Given that same task today at Google, I might design an experience that starts on my phone while I’m leaving work, continues through notifications in my car, and ends on an assistive device in my living room — all through voice conversations.

Being curious about emerging technologies, can help us re-design our earlier food delivery experience as voice interactions across various devices and contexts.

Technology changes very rapidly: an experience that was impossible a month ago, might be within reach today. By being curious about emerging skills you can keep yourself and your companies relevant.

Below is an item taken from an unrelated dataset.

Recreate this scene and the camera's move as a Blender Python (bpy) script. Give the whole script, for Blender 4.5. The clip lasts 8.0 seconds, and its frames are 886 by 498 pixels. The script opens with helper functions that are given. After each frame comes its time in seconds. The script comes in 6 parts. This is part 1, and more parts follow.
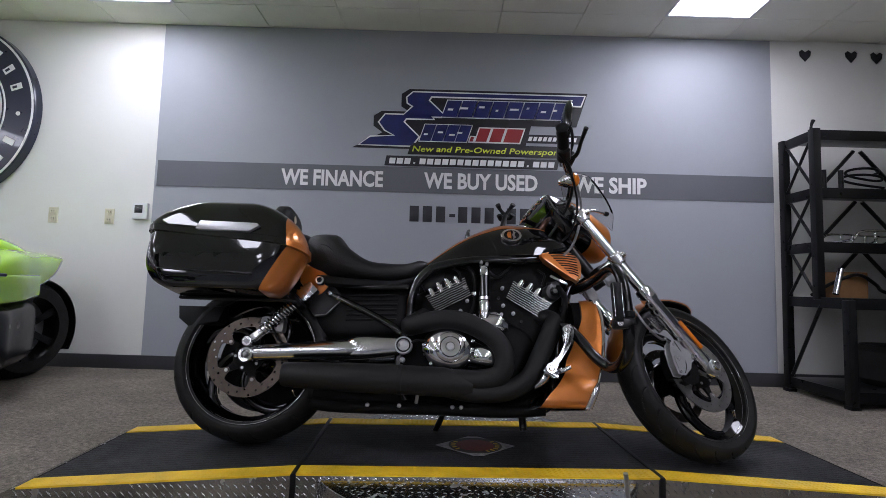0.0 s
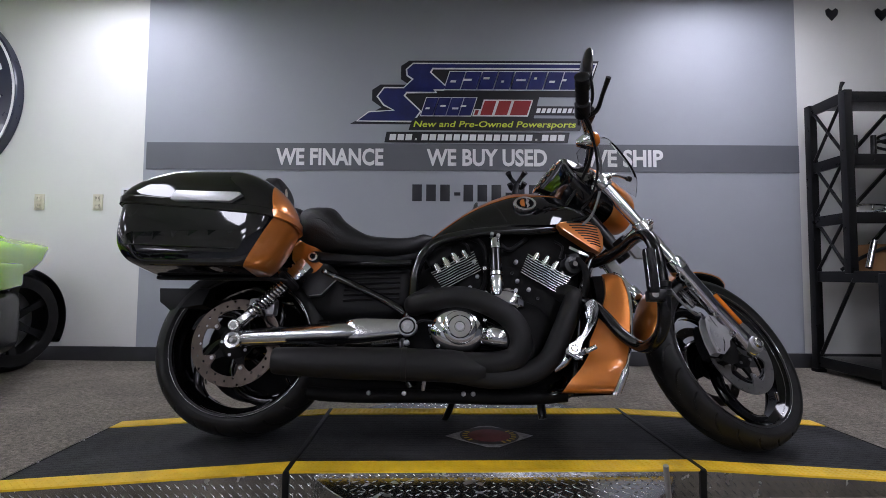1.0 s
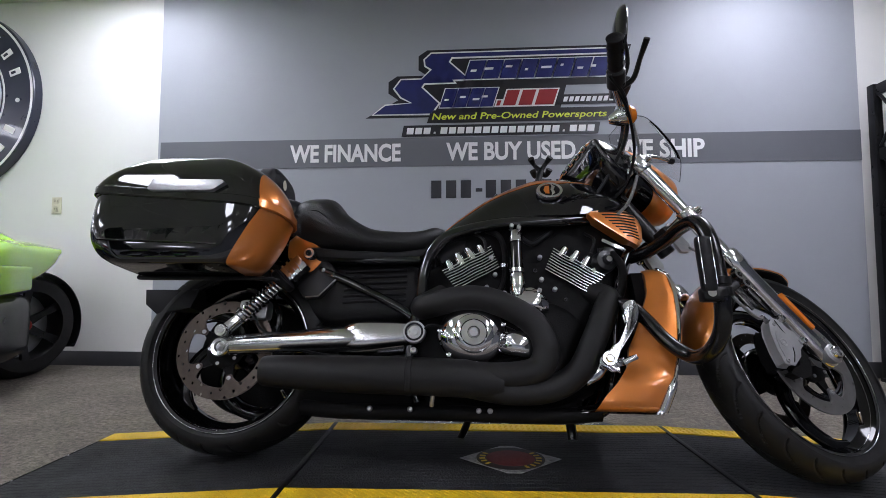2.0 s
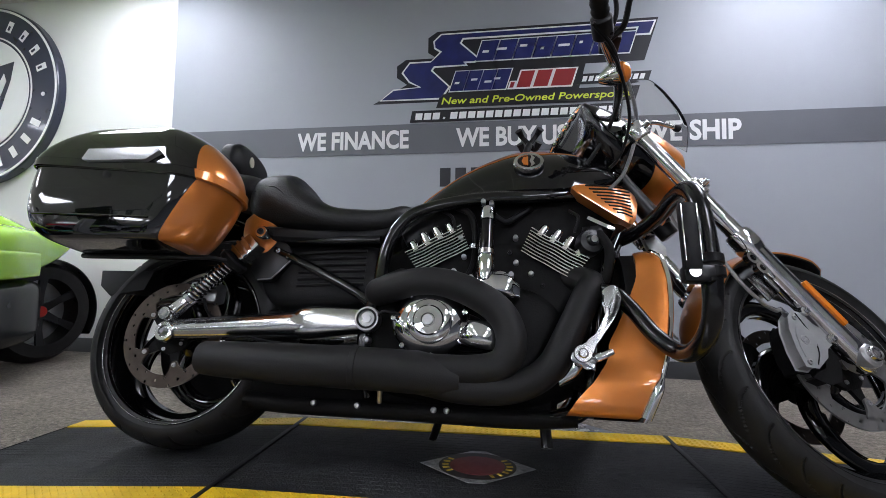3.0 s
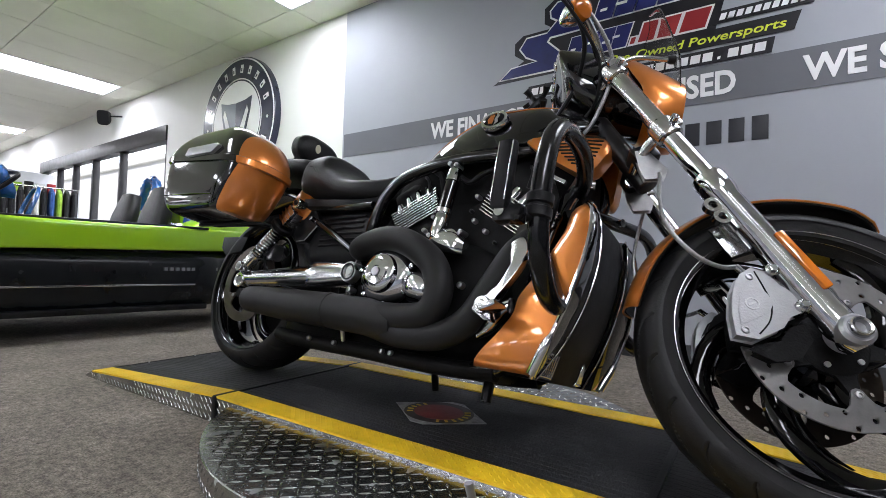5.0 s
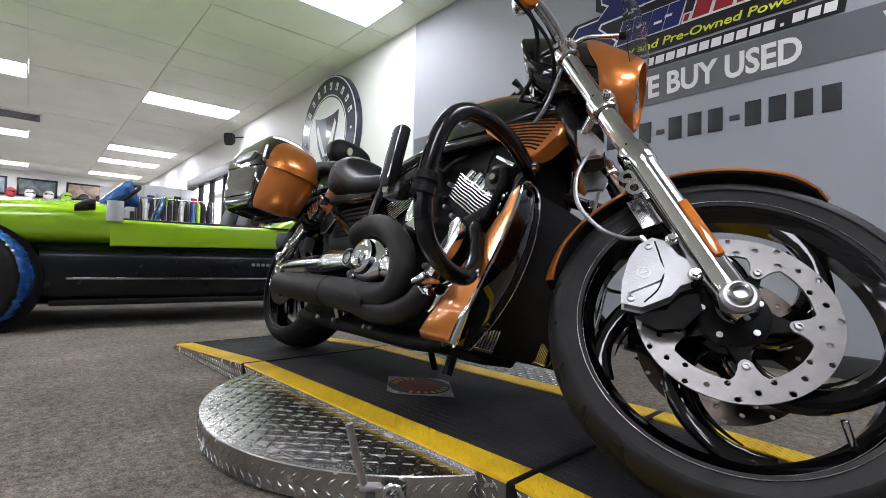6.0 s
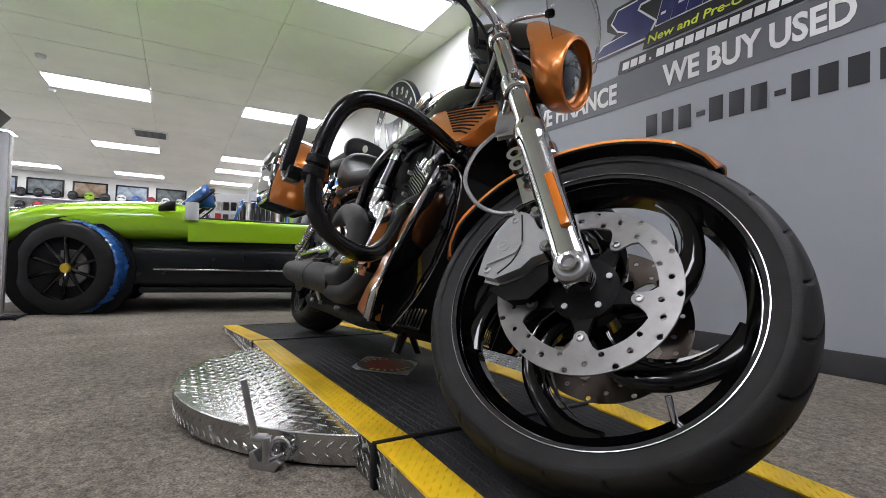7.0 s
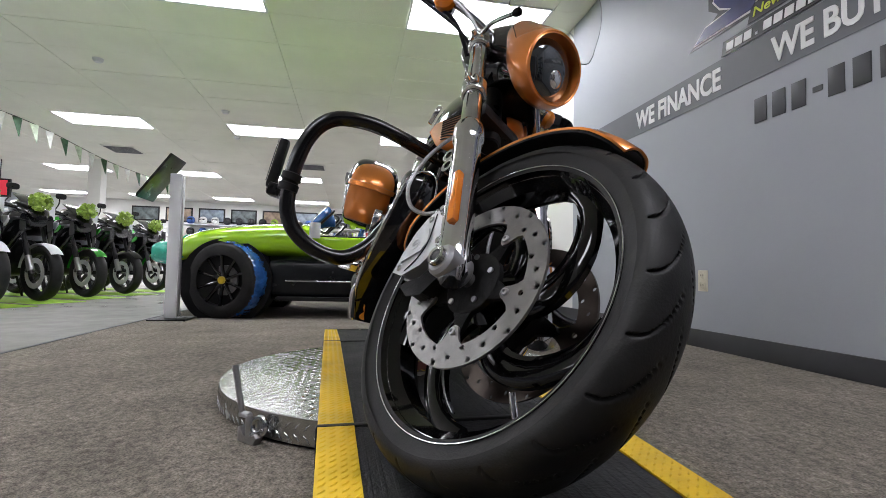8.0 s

I’m currently on the Google Assistant team, partly because of a project I helped out with, even though I didn’t know much about conversation design at the time.

It’s said:

“Luck is what happens when preparation meets opportunity.”

I suspect like many of you, I would not be standing here as a designer today, had it not been for curiosity. As I mentioned, I was pursuing engineering in college. By taking photos for a newspaper and creating posters for events, I inadvertently taught myself the adobe suite. By the time I discovered design as a career, I was already on a path towards it. Curiosity helped me prepare for the opportunity I couldn’t yet see.

So try these three things.

1. Get your first win

2. It’s also your job

3. Be curious

As you adopt this system-level thinking and increase your influence, embrace any self-doubt as growing pains. Remind yourself that you are taking agency of your own career path, against expectations. And like those leaders we look up to, you are improving product strategy through design.

Also don’t forget that by perfecting your own craft and individual products, you are improving the perception of design as an industry around you.

So next time you’re on a project ask yourself, am I focused on just the pixels or can I see the big-picture?

Thank you.

As each of us improves their individual craft and products, we help improve the perception of design as an industry in our communities (this is map of Pakistan, where the conference took place).